WORK TO DO: From the entries below, copy every line where the string "that" appears.

DATA ROWS:

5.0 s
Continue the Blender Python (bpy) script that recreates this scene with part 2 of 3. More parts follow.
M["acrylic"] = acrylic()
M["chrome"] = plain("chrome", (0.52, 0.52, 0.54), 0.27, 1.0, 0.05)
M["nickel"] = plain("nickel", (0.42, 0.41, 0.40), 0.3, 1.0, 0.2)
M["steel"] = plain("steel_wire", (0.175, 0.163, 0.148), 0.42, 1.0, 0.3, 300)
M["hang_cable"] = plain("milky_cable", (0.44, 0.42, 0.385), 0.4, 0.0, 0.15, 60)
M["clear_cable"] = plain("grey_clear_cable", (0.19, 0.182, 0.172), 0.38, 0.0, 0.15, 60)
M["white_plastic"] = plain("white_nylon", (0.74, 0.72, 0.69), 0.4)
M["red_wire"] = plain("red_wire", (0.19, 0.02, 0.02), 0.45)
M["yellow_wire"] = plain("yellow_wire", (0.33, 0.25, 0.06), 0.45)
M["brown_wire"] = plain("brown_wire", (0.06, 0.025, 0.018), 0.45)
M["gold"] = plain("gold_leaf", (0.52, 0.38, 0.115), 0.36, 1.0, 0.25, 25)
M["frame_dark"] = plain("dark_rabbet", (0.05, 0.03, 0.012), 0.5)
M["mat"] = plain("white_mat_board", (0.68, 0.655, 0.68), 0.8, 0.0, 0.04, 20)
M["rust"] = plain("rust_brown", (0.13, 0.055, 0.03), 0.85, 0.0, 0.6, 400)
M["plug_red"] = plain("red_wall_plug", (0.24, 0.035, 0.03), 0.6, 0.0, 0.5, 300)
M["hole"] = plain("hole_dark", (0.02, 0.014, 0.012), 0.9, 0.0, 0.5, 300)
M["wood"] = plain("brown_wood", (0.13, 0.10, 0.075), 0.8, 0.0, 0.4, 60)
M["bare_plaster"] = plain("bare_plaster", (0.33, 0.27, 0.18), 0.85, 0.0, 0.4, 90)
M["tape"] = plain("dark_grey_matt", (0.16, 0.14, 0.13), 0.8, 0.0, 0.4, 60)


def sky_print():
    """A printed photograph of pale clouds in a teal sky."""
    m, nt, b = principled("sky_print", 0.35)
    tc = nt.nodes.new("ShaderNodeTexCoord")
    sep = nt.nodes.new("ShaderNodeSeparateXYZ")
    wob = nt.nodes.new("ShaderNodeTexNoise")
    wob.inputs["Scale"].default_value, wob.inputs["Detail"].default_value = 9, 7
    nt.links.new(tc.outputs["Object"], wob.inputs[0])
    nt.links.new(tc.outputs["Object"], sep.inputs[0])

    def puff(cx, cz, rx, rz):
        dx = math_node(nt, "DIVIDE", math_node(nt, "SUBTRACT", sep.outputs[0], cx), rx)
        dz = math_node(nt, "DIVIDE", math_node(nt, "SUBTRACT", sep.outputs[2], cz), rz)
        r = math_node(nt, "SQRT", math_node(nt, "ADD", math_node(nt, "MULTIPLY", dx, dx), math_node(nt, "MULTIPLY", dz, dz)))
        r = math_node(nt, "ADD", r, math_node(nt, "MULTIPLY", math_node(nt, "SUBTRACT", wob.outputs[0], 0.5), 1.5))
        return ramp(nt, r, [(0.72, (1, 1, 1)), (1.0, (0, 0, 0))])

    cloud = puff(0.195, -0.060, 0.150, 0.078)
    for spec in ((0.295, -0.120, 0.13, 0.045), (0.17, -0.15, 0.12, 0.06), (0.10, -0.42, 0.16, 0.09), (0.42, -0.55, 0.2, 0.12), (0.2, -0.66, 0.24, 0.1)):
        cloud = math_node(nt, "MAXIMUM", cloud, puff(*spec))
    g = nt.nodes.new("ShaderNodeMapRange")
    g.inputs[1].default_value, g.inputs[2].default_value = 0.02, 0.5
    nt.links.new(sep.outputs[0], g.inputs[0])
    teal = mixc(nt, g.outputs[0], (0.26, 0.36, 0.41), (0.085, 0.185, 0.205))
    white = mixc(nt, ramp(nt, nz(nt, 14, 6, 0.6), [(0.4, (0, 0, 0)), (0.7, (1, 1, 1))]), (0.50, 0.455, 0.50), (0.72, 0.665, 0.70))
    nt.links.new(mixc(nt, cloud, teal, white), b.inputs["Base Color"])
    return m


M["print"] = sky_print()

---

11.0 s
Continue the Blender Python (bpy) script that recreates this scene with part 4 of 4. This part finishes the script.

RESPONSE FOR THIS EXERCISE:
Continue the Blender Python (bpy) script that recreates this scene with part 2 of 3. More parts follow.
Continue the Blender Python (bpy) script that recreates this scene with part 4 of 4. This part finishes the script.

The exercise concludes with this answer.